Contract trading is a common trading model in financial markets, already existing in the stock market and various trading markets, and is now also favored by investors in the cryptocurrency space. Its core logic is to amplify the capital scale through leverage, allowing investors to quickly double their returns through buying up or down operations. The following are the core knowledge and precautions for contract trading:

I. Classification of Contract Types

According to the holding period, contracts are mainly divided into perpetual contracts and delivery contracts:

  • Perpetual contract: There is no fixed expiration date, users can hold positions for a long time, completely deciding when to close the position, with high flexibility.

  • Delivery contract: There is a clear delivery date, specifically including this week, next week, this quarter, and next quarter delivery contracts. When the agreed delivery date is reached, the system will automatically execute the delivery operation, regardless of whether the current position is in profit or loss.

II. Explanation of Margin Types

The types of margin in contract trading are mainly divided into USDT margin contracts and currency-based margin contracts, with the specific differences as follows:

  • USDT margin contract: Uses the stablecoin USDT as collateral. As long as the account holds USDT, it can participate in contract trading of multiple currencies, and the settlement of profits and losses from trading is based on USDT.

  • Currency-based margin contract: Uses the trading underlying currency itself as collateral. Before trading, users must hold the corresponding underlying currency, and the settlement of profits and losses from trading is also based on that underlying currency.

III. Analysis of Full Position and Isolated Position Modes

Full position and isolated position are two different margin management modes in contract trading, with the core difference being the sharing and independence of margin rules:

  • Full position mode: All positions in the account share the same margin, and the profits and losses of different positions can offset each other, with risks and returns being holistic.

  • Isolated position mode: The risks and returns of each position are independent of each other, with each position's margin usage and profit and loss being calculated separately, without mutual influence.

IV. Definition of Core Trading Operations

The core operations of contract trading include 'buy to open long' and 'sell to open short', corresponding to different market prediction strategies:

  • Buy to open long: When predicting that the market price will rise, buy the contract at a suitable price, wait for the price to rise and then sell to close the position, earning the price difference, the operation logic is consistent with 'buy first, sell later' in spot trading.

  • Sell to open short: When predicting that the market price will fall, sell the contract at a suitable price first, wait for the price to fall and then buy to close the position, earning the price difference, referred to as 'sell first, buy later'.


After opening a position, users can view detailed order information in the [Position] section of the trading interface and can set take profit and stop loss parameters as needed or directly close the position.
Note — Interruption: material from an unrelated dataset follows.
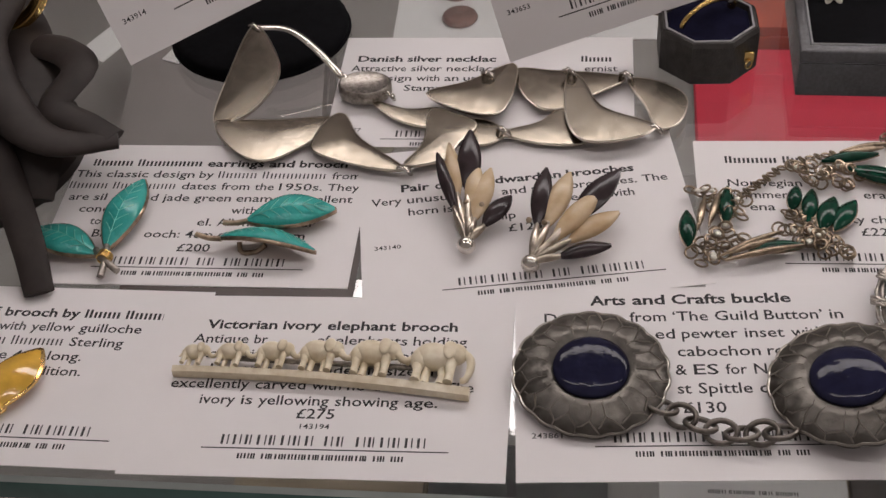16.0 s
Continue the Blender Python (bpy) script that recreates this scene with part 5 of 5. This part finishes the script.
for x, h in ((-31.2, 7.6), (-22.4, 8.6), (-12.2, 9.9), (-1.2, 11.5), (11.6, 13.2), (26.6, 14.6)):
    s = h / 15.2
    y = -0.6 + 1.3 * (1 - (x / 35.4) ** 2)
    bm = BM()
    blob(bm, x - 0.8 * s, y + 8.2 * s, 2.6, 5.0 * s, 3.9 * s, 2.7 * s + 0.4, -0.08)
    blob(bm, x - 4.0 * s, y + 7.0 * s, 2.5, 2.4 * s, 3.4 * s, 2.4 * s)
    blob(bm, x + 4.6 * s, y + 9.2 * s, 2.9, 2.8 * s, 3.0 * s, 2.3 * s)
    for dx, dy, z in ((-4.4, 0, 3.0), (-2.4, 0, 1.7), (1.6, 0, 1.7), (3.6, 0.3, 3.0)):
        tube(bm, [(x + dx * s, y + 7 * s, z), (x + (dx + 0.3) * s, y + 3 * s, z), (x + (dx + 0.1) * s, y + 0.2, z)], [1.6 * s, 1.05 * s, 1.2 * s], 8)
    q = [(x + 6.4 * s, y + 9.4 * s, 3.0), (x + 8.3 * s, y + 7.6 * s, 3.0), (x + 8.6 * s, y + 4.4 * s, 2.9), (x + 7.8 * s, y + 1.8 * s, 2.6), (x + 6.6 * s, y + 1.4 * s, 2.4)] if h > 14 else [(x + 6.2 * s, y + 8.8 * s, 3.0), (x + 7.8 * s, y + 6.6 * s, 2.9), (x + 9.4 * s, y + 6.2 * s, 2.7), (x + 11.2 * s, y + 7.6 * s, 2.6)]
    tube(bm, open_curve(q, 4), [(1.25 - 0.035 * k) * s for k in range(len(open_curve(q, 4)))], 8)
    tube(bm, [(x - 6.0 * s, y + 8.4 * s, 2.4), (x - 7.0 * s, y + 5.4 * s, 2.2)], 0.5 * s, 5)
    el = part("elephant", bm, IVORY, eb, "small carved ivory elephant", 60)
    bm = BM()
    dome(bm, [(x + 2.9 * s + px * s, y + 9.0 * s + py * s) for px, py in smooth_outline([(0, 2.6), (1.8, 1.6), (1.6, -1.6), (0.2, -3.0), (-1.4, -1.2), (-1.2, 1.6)], 3)], 3.6 + 1.0 * s, 0.5, 0.4, 2)
    part("ear", bm, IVORY, el)

# ---------------------------------------------------------------- jade leaf jewellery
def enamel_leaf(ob, m, length, width, veins=6, arch=1.6):
    bm = BM()
    cupped_leaf(bm, length, width, 0.9, arch, 1.6, m @ Matrix.Translation((0, 0, -0.9)), 14, 8)
    back = part("leaf_back", bm, GILT, ob, "gilt leaf edge")
    bm = BM()
    cupped_leaf(bm, length * 0.96, width * 0.93, 0.45, arch, 1.6, m @ Matrix.Translation((0, length * 0.02, 0)), 14, 8)
    leaf = part("enamel_leaf", bm, JADE, ob, "jade green enamel leaf")
    surf = lambda s, t: m @ Vector((s * width / 2 * max(0.03, math.sin(math.pi * min(1, t * 0.96 + 0.02)) ** 0.85), t * length, 0.5 + arch * math.sin(math.pi * t) + 1.6 * (1 - s * s) * math.sin(math.pi * t)))
    for s0, s1, t0, t1 in [(0, 0, 0.05, 0.92)] + [(0, sg * 0.55, 0.16 + 0.12 * k, 0.27 + 0.12 * k) for k in range(veins) for sg in (1, -1)]:
        bm = BM()
        tube(bm, [surf(s0 + (s1 - s0) * k / 4, t0 + (t1 - t0) * k / 4) for k in range(5)], 0.16, 4)
        part("vein", bm, JADE_VEIN, leaf)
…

V. Precautions for Contract Trading

To ensure trading safety and avoid unnecessary risks, special attention should be paid to the following matters:

  1. Margin rate risk warning: Regardless of whether the single currency margin mode or cross-currency margin mode is used, when the margin rate ≤ 300%, the system will send a margin reduction warning to the account, requiring close attention to position risk; when the margin rate ≤ 100%, the system will cancel unfulfilled orders according to the rules and trigger forced liquidation, so it is essential to manage positions well to prevent liquidation risk.

  2. Independence of Isolated Position Mode: In isolated position mode, the positions in single currency margin mode and cross-currency margin mode are independent of each other, and their respective risks and returns do not affect each other.

  3. Full position mode margin rules:

    In the single currency margin full position mode, all positions in the same settlement currency share a single margin.

    In the cross-currency margin full position mode, all assets in the trading account will be uniformly converted into USD based on the preset conversion rate, serving as the margin for all positions.

  4. Cross-currency margin mode convenience feature: In cross-currency margin mode, if the [automatic borrowing] feature is enabled, there is no need to hold USDT or the underlying currency in advance, allowing direct participation in USDT margin contracts or currency-based margin contract trading.